Nas eleições de 4 de outubro o atual aparato de Estado provavelmente continuará entrincheirado nas diversas instâncias do poder, prosseguindo o aparelhamento do Estado. O Partido e seus militantes odeiam a democracia e nunca ouviram falar da Revolução Gloriosa de 1688, mãe de conceitos de que as democracias maduras se valeram para inserir seus cidadãos, em nome da liberdade, no seu projeto político e econômico de longo prazo. Mas certamente ouviram falar da Revolução Russa de 1917, que fracassou calamitosa e vergonhosamente depois de alijar seus pseudo-cidadãos da dignidade, da fraternidade, da liberdade e da própria vida em nome de uma utopia efêmera engendrada por um bando de intelectuais invejosos, desumanos e, senão mal intencionados, ignorantes.

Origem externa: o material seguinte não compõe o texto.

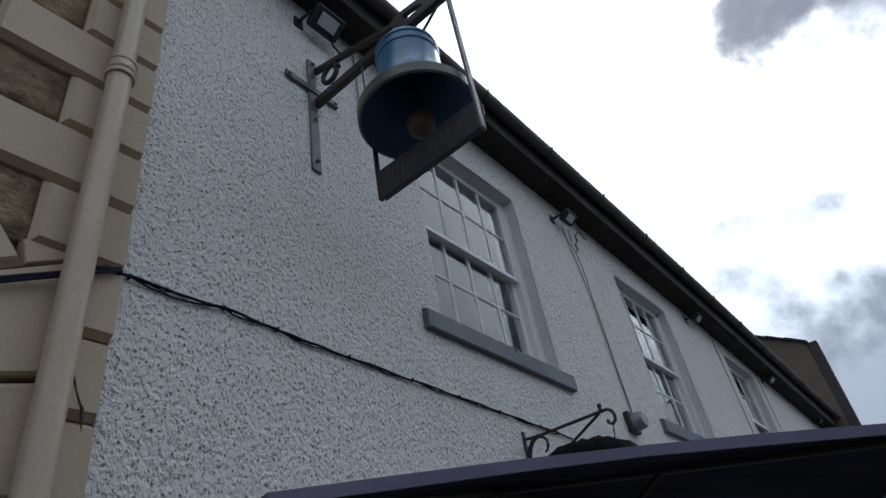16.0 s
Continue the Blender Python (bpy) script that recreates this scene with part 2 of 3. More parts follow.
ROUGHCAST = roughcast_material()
PLASTER = material("white_painted_plaster", (0.74, 0.73, 0.71), (0.64, 0.63, 0.61), rough=0.75, scale=6, fine=55, bump=0.9, depth=0.008)
WHITE_WOOD = material("white_gloss_paint", (0.87, 0.87, 0.86), (0.78, 0.78, 0.77), rough=0.4, scale=7, fine=120, bump=0.1)
GREY_SILL = material("grey_masonry_paint", (0.155, 0.175, 0.19), (0.12, 0.135, 0.15), rough=0.6, scale=8, fine=150, bump=0.25)
CREAM = material("cream_masonry_paint", (0.535, 0.424, 0.30), (0.46, 0.364, 0.255), rough=0.65, scale=3.5, fine=110, bump=0.35, depth=0.003, random_shade=0.05, stain=(0.35, 0.295, 0.215), stain_scale=3.0)
CREAM_PIPE = material("cream_gloss_paint", (0.505, 0.405, 0.286), (0.435, 0.35, 0.247), rough=0.35, scale=4, fine=80, bump=0.12, coat=0.2)
SANDSTONE = material("weathered_sandstone", (0.375, 0.262, 0.160), (0.142, 0.102, 0.066), rough=0.92, scale=12, fine=60, bump=0.9, depth=0.014, contrast=0.95, spec=0.2, random_shade=0.24, stain=(0.036, 0.029, 0.021), stain_scale=13.0, stretch=(1.0, 0.9, 1.15))
MORTAR = material("dark_sandy_mortar", (0.13, 0.11, 0.083), (0.075, 0.065, 0.05), rough=0.95, scale=9, fine=80, bump=0.7, depth=0.01)
BLACK_TRIM = material("black_gloss_trim", (0.050, 0.044, 0.042), (0.036, 0.032, 0.031), spec=0.3, rough=0.6, scale=5, fine=60, bump=0.12)
IRON = material("black_painted_iron", (0.047, 0.037, 0.033), (0.032, 0.026, 0.024), spec=0.35, rough=0.5, scale=18, fine=140, bump=0.25, stain=(0.04, 0.026, 0.02), stain_scale=14)
IRON_GREY = material("weathered_grey_iron", (0.13, 0.135, 0.145), (0.085, 0.085, 0.09), rough=0.45, metal=0.3, scale=18, fine=140, bump=0.25)
BELL_BLUE = material("blue_enamel", (0.05, 0.185, 0.325), (0.032, 0.125, 0.225), rough=0.36, scale=5, fine=60, bump=0.06, coat=0.2, stain=(0.10, 0.22, 0.34), stain_scale=6, rough2=0.5)
BELL_INNER = material("dark_blue_enamel", (0.078, 0.140, 0.255), (0.058, 0.106, 0.20), rough=0.5, scale=5, fine=60, bump=0.1)
BELL_LIP = material("tarnished_lip_paint", (0.105, 0.118, 0.085), (0.060, 0.070, 0.054), rough=0.4, scale=12, fine=90, bump=0.15)
TAN = material("faded_gold_paint", (0.09, 0.06, 0.033), (0.06, 0.042, 0.026), rough=0.6, scale=12, fine=90, bump=0.15)
BOARD = material("dark_navy_signboard", (0.034, 0.033, 0.040), (0.024, 0.023, 0.028), rough=0.55, scale=9, fine=90, bump=0.15)
LETTER = material("dull_gold_lettering", (0.072, 0.058, 0.040), (0.044, 0.037, 0.028), rough=0.6, scale=30, fine=120, bump=0.1)
CABLE = material("black_cable_sheath", (0.020, 0.021, 0.034), spec=0.15, rough=0.75, scale=20, fine=200, bump=0.1)
GREY_CABLE = material("grubby_grey_cable", (0.24, 0.23, 0.215), rough=0.7, scale=20, fine=200, bump=0.1)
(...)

Assim, o que se conforma é uma maioria que repentinamente descobriu que pode votar para saquear o tesouro e que ficará fiel ao Partido, que lhe promete o maior número de benefícios. Não é exatamente a receita para uma democracia duradoura; antes, é a receita para o seu colapso.


Embora vasta camada do eleitor do Partido seja composta por uma massa desinformada, volúvel e imediatista, há uma parcela que estudou e que lê jornais mas não quer alternância de poder porque não gosta da democracia, ou melhor: pensa que democracia é simplesmente a vontade da maioria, e não um conjunto de princípios e pressupostos construídos ainda antes da Revolução Gloriosa. Não reconhece a natureza humana porque nega o valor dos incentivos. Não reconhece o indivíduo porque menospreza a liberdade. Não reconhece o mérito porque é ressentida. 


E será responsável pelo que o Partido fizer depois das eleições.